1930s New York City. Three brothers grow up poor on the Lower East Side, until the death of their father forces them to find work to support their family. Each brother takes a different path.
Thriller writer Andrew Gross dips into his own family history for inspiration for his latest book The Last Brother. While there is plenty of action and a little suspense this is down the line historical fiction exploring the growth of the rag trade in New York in the early twentieth century and the organised crime that grew up around it.
The Last Brother opens with a tragedy. One child of a Jewish immigrant family of six children dies in an accident putting Harry, the twin of the boy who died, on a different course to his siblings. Sol, the oldest son goes on to study accounting while the youngest brother Morris at thirteen goes to work for a coat maker and his wife. The narrative proper starts years later when Morris and Sol are running a successful business and Harry is running with some petty criminals.
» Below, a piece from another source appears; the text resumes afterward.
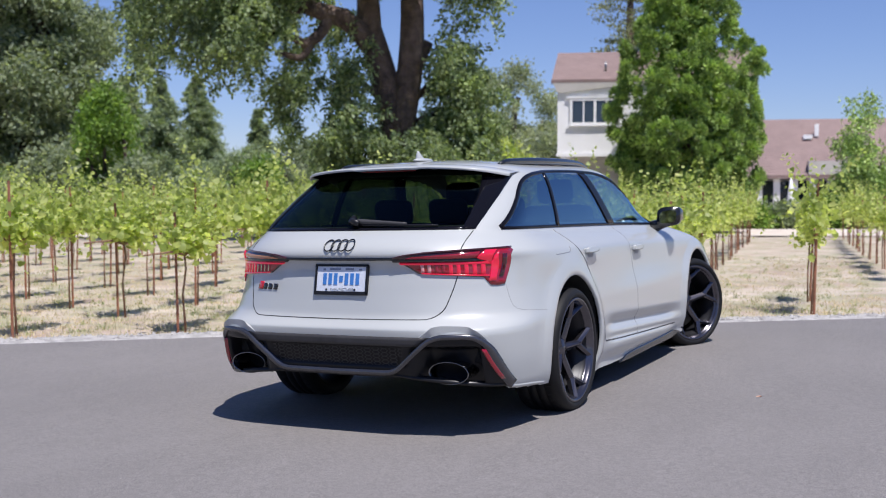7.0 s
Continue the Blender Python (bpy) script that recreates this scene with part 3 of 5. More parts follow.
broad_tree("tree", spot(60, -27.2, LOW), [(0, 0, 0), (0, 0, 2), (0, 0, 4)], [((0, 0, 1.5), (0.5, 0, 4), 0.08), ((0, 0, 1.5), (-0.5, 0, 3.8), 0.08)],
           fill_clumps(-1.1, 1.1, 0.8, 5.6, -1, 1, 24, 0.5, 1.0, lambda u, v: abs(2 * u - 1) < 1.05 - 0.8 * v), 8000, 0.2, LIME_LEAF, "bright green young tree", r0=0.1)
conifer("cypress_tree", spot(90, -40.4, LOW), 12.0, 2.3, 60, FIR_LEAF, "narrow dark green cypress tree", 0.16, 70, -0.9, 0.02)
puff_cedar("cedar_tree", spot(50.0, 14.6, LOW), 13.6, 7.1, 190, CEDAR_LEAF, "full bright green conifer with dense upturned tufts")
conifer("pine_tree", spot(68.0, 16.4, LOW), 19.0, 10.5, 17, PINE_LEAF, "tall thin-branched pine behind the house", 0.20, 120, 0.12, 0.42)
broad_tree("oak_tree", spot(92, 12.6, LOW), [(0, 0, 0), (0, 0, 3), (0.3, 0, 6)], [((0, 0, 3), (-2.5, 0, 8), 0.25), ((0, 0, 3), (2.5, 0, 8), 0.25), ((0.2, 0, 5), (0.4, 0, 10), 0.25)],
           fill_clumps(-3.9, 3.7, 5.2, 12.4, -2, 2, 44, 0.75, 0.8, lambda u, v: (2 * u - 1) ** 2 + (1.8 * v - 0.9) ** 2 < 1), 20000, 0.24, OLIVE_LEAF, "airy oak in the far tree line", r0=0.35)
broad_tree("olive_tree", spot(76, 10.6, LOW), [(0, 0, 0), (0, 0, 1.5), (0, 0, 3)], [((0, 0, 1.2), (1.5, 0, 3.5), 0.12), ((0, 0, 1.2), (-1.5, 0, 3.4), 0.12)],
           fill_clumps(-3.4, 3.4, 1.2, 6.2, -1.5, 1.5, 46, 0.8, 0.8, lambda u, v: (2 * u - 1) ** 2 + v * v < 1.1), 24000, 0.24, OLIVE_LEAF, "grey-green olive tree beside the white house", r0=0.2)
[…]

Morris and Sol are under pressure from the unions who are backed by the local mob and when one of his fellow coat makers is attacked and his stock destroyed Morris takes it on himself to see the mob boss Buchalter. It turns out that Morris and Buchalter have a long history, which Gross then goes back to detail.
Gross describes a time when the Irish, Italian and Jewish mobs had divided up the city, with the Jewish mobsters controlling the clothing trade. Harry, who Morris has brought into the company, has deep connections with the mobsters creating tension within the family.
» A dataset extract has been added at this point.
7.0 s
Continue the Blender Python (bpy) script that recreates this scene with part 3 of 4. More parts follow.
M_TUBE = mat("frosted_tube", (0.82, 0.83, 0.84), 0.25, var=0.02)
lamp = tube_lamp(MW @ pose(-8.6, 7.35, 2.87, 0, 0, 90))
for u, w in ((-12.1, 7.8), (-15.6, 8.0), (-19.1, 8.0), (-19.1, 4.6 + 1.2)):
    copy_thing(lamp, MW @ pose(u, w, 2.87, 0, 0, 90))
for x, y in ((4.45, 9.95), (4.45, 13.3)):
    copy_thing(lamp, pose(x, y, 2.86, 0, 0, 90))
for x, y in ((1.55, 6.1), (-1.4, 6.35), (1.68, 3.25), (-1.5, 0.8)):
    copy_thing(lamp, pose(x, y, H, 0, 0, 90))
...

Morris is a fascinating character. He is tough, ambitious and uncompromising. He starts working in a coat factory at thirteen and through sheer guts, nous and determination ends up running the company when the old couple who founded it die. But this brings him in the sights of the local Jewish Mafia. Rather than lying down and accept the way business is being done, Morris, as he has done since he was a kid, takes a stand
The Last Brother is pretty standard historical fiction but Gross has the thriller-chops and manages to pack in some heart-stopping action scenes and clever twists in the tale. No one gets off lightly. While the mobsters, who form part of a citywide group known as Murder Incorporated are shown to be self-interested and unnecessarily violent, Morris’s stand against them has its consequences for himself and his family.
The Last Brother takes a really fascinating corner of history and vividly brings it to life. From the hum of the sewing machines, to the rattle of machine guns to the New York dancehalls. Gross explains in the afterward how this is, in a fictional way, his grandfather’s story, and the affection that he has for his characters and their plight shines through in the narrative.